Search engine optimization
“The best way to rank well in the Google search results is to create content that is rank-worthy.”

“Working with search engines instead of trying to exploit them is the only approach to SEO that works in the long-term.”

“…stay away from robotic approaches to building relationships online. Social networks are about being social and building genuine relationships for mutual gain.”


Lead generation
“The true power of inbound marketing lies in its ability to not only stretch the top of your sales funnel (and pull more people in), but also stretch the middle (get more to convert).”

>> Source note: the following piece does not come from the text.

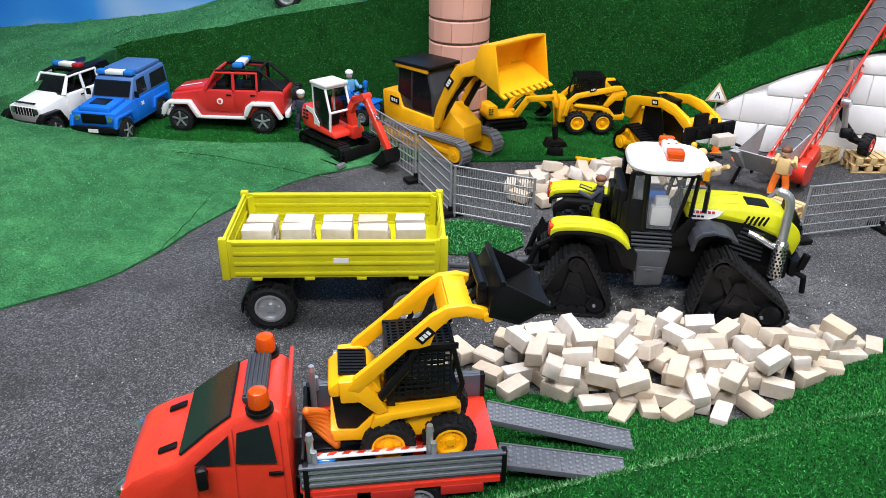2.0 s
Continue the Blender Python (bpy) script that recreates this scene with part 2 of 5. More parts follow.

“Every page on your site should have a call-to-action, not just your home page and landing pages, and the call-to-action should be context sensitive.”

“A good landing page can convert 50 percent of its visitors into qualified leads while a poor one will convert less than 1 percent. Using landing page best practices can dramatically improve your conversion rates and lower your cost per lead.”

“Many marketers spend 80 percent of their time worrying about conversion rates and 20 percent of the time on getting more visitors in the first place. For most businesses, it is prudent to flip those ratios around..”


Measurement
“The old saying ‘I know I’m wasting half my marketing budget, but I’m just not sure which half,’ is no longer true in the inbound marketing era.”

“Measure your overall visitor to-lead conversion rate on your site religiously and work to increase it through testing.”


Staffing
“In inbound marketing, an ideal hire is a four-tooled player:  a Digital Citizen who is Analytical, has Web Reach, and who can Create remarkable content.”


Getting started
“If you want to run before you walk with inbound marketing, then you’ll need to cross the least productive outbound marketing items off your to-do list and add a few of the new inbound marketing items (e.g., content creation), measure the results for awhile (e.g., three to six months), and then continue to eliminate the unproductive tactics at the bottom and replace them with new more productive channels/campaigns.”